Transcribe the whole listing without a single picture.

DATA PROVIDED —
# # # #
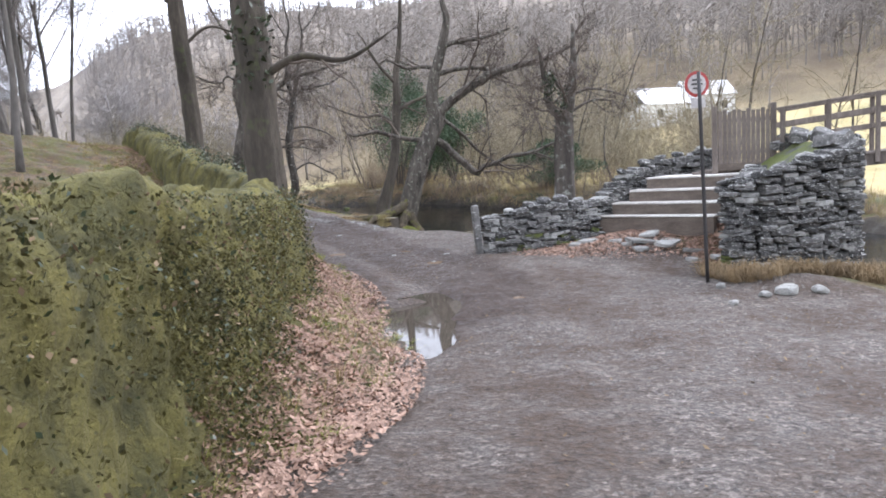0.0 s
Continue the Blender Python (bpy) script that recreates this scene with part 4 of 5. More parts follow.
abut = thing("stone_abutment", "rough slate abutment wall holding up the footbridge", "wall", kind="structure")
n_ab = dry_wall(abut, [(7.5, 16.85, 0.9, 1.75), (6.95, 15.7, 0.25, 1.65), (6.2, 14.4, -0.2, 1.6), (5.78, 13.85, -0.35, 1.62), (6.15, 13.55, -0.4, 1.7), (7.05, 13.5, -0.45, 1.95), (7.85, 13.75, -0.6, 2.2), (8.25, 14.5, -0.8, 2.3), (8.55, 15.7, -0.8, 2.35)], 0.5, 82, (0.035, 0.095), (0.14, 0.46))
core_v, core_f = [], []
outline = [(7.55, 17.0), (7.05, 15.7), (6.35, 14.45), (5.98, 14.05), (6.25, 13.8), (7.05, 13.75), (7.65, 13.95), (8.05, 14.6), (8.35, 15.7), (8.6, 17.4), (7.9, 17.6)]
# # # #
ANSWER BELOW —
0.0 s
Continue the Blender Python (bpy) script that recreates this scene with part 4 of 5. More parts follow.
abut = thing("stone_abutment", "rough slate abutment wall holding up the footbridge", "wall", kind="structure")
n_ab = dry_wall(abut, [(7.5, 16.85, 0.9, 1.75), (6.95, 15.7, 0.25, 1.65), (6.2, 14.4, -0.2, 1.6), (5.78, 13.85, -0.35, 1.62), (6.15, 13.55, -0.4, 1.7), (7.05, 13.5, -0.45, 1.95), (7.85, 13.75, -0.6, 2.2), (8.25, 14.5, -0.8, 2.3), (8.55, 15.7, -0.8, 2.35)], 0.5, 82, (0.035, 0.095), (0.14, 0.46))
core_v, core_f = [], []
outline = [(7.55, 17.0), (7.05, 15.7), (6.35, 14.45), (5.98, 14.05), (6.25, 13.8), (7.05, 13.75), (7.65, 13.95), (8.05, 14.6), (8.35, 15.7), (8.6, 17.4), (7.9, 17.6)]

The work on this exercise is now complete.